* Source excerpt *
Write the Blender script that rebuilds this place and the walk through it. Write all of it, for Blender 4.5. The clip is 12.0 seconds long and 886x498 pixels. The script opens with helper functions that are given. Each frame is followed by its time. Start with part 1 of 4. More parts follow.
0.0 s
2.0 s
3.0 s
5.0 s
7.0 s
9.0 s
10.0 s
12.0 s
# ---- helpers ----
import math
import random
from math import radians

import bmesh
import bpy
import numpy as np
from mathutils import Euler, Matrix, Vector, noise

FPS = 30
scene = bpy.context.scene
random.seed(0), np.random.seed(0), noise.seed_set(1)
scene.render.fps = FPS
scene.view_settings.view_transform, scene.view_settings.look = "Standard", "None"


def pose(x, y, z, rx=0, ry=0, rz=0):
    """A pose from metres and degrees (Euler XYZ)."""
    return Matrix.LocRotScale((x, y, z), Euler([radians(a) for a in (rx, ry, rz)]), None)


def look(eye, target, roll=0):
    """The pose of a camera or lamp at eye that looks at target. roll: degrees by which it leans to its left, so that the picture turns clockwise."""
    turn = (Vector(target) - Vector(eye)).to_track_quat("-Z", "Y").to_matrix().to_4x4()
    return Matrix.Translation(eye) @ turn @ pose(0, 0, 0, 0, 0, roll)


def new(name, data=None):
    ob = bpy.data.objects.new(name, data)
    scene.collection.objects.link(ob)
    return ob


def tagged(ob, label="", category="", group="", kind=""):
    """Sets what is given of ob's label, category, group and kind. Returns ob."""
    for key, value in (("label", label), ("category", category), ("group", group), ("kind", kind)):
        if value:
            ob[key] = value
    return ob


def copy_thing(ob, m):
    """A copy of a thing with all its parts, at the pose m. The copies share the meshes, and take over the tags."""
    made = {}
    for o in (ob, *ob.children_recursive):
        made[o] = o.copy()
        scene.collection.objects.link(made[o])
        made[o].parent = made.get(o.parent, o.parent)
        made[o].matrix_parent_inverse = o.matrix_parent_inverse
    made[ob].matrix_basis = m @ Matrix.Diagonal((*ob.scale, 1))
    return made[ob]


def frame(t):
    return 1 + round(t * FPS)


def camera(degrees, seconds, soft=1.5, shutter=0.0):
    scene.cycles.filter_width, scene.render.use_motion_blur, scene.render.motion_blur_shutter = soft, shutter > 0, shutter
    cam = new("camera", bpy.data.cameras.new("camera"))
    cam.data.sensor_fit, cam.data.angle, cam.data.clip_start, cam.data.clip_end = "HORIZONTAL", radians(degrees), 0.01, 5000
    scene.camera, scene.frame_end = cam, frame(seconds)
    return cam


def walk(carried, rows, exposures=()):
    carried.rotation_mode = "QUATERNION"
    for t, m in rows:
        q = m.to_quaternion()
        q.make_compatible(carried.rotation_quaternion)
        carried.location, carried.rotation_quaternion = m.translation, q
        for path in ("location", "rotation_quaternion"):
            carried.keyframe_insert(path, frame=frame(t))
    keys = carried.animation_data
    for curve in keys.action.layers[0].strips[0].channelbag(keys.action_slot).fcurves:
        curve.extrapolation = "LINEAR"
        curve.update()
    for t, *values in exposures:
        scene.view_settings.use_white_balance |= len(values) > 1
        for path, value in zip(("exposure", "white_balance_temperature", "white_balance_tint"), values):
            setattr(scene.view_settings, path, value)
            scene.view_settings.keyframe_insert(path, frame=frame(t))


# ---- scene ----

* Task to complete *
Copy the material above verbatim.

* Completed task *
Write the Blender script that rebuilds this place and the walk through it. Write all of it, for Blender 4.5. The clip is 12.0 seconds long and 886x498 pixels. The script opens with helper functions that are given. Each frame is followed by its time. Start with part 1 of 4. More parts follow.
0.0 s
2.0 s
3.0 s
5.0 s
7.0 s
9.0 s
10.0 s
12.0 s
# ---- helpers ----
import math
import random
from math import radians

import bmesh
import bpy
import numpy as np
from mathutils import Euler, Matrix, Vector, noise

FPS = 30
scene = bpy.context.scene
random.seed(0), np.random.seed(0), noise.seed_set(1)
scene.render.fps = FPS
scene.view_settings.view_transform, scene.view_settings.look = "Standard", "None"


def pose(x, y, z, rx=0, ry=0, rz=0):
    """A pose from metres and degrees (Euler XYZ)."""
    return Matrix.LocRotScale((x, y, z), Euler([radians(a) for a in (rx, ry, rz)]), None)


def look(eye, target, roll=0):
    """The pose of a camera or lamp at eye that looks at target. roll: degrees by which it leans to its left, so that the picture turns clockwise."""
    turn = (Vector(target) - Vector(eye)).to_track_quat("-Z", "Y").to_matrix().to_4x4()
    return Matrix.Translation(eye) @ turn @ pose(0, 0, 0, 0, 0, roll)


def new(name, data=None):
    ob = bpy.data.objects.new(name, data)
    scene.collection.objects.link(ob)
    return ob


def tagged(ob, label="", category="", group="", kind=""):
    """Sets what is given of ob's label, category, group and kind. Returns ob."""
    for key, value in (("label", label), ("category", category), ("group", group), ("kind", kind)):
        if value:
            ob[key] = value
    return ob


def copy_thing(ob, m):
    """A copy of a thing with all its parts, at the pose m. The copies share the meshes, and take over the tags."""
    made = {}
    for o in (ob, *ob.children_recursive):
        made[o] = o.copy()
        scene.collection.objects.link(made[o])
        made[o].parent = made.get(o.parent, o.parent)
        made[o].matrix_parent_inverse = o.matrix_parent_inverse
    made[ob].matrix_basis = m @ Matrix.Diagonal((*ob.scale, 1))
    return made[ob]


def frame(t):
    return 1 + round(t * FPS)


def camera(degrees, seconds, soft=1.5, shutter=0.0):
    scene.cycles.filter_width, scene.render.use_motion_blur, scene.render.motion_blur_shutter = soft, shutter > 0, shutter
    cam = new("camera", bpy.data.cameras.new("camera"))
    cam.data.sensor_fit, cam.data.angle, cam.data.clip_start, cam.data.clip_end = "HORIZONTAL", radians(degrees), 0.01, 5000
    scene.camera, scene.frame_end = cam, frame(seconds)
    return cam


def walk(carried, rows, exposures=()):
    carried.rotation_mode = "QUATERNION"
    for t, m in rows:
        q = m.to_quaternion()
        q.make_compatible(carried.rotation_quaternion)
        carried.location, carried.rotation_quaternion = m.translation, q
        for path in ("location", "rotation_quaternion"):
            carried.keyframe_insert(path, frame=frame(t))
    keys = carried.animation_data
    for curve in keys.action.layers[0].strips[0].channelbag(keys.action_slot).fcurves:
        curve.extrapolation = "LINEAR"
        curve.update()
    for t, *values in exposures:
        scene.view_settings.use_white_balance |= len(values) > 1
        for path, value in zip(("exposure", "white_balance_temperature", "white_balance_tint"), values):
            setattr(scene.view_settings, path, value)
            scene.view_settings.keyframe_insert(path, frame=frame(t))


# ---- scene ----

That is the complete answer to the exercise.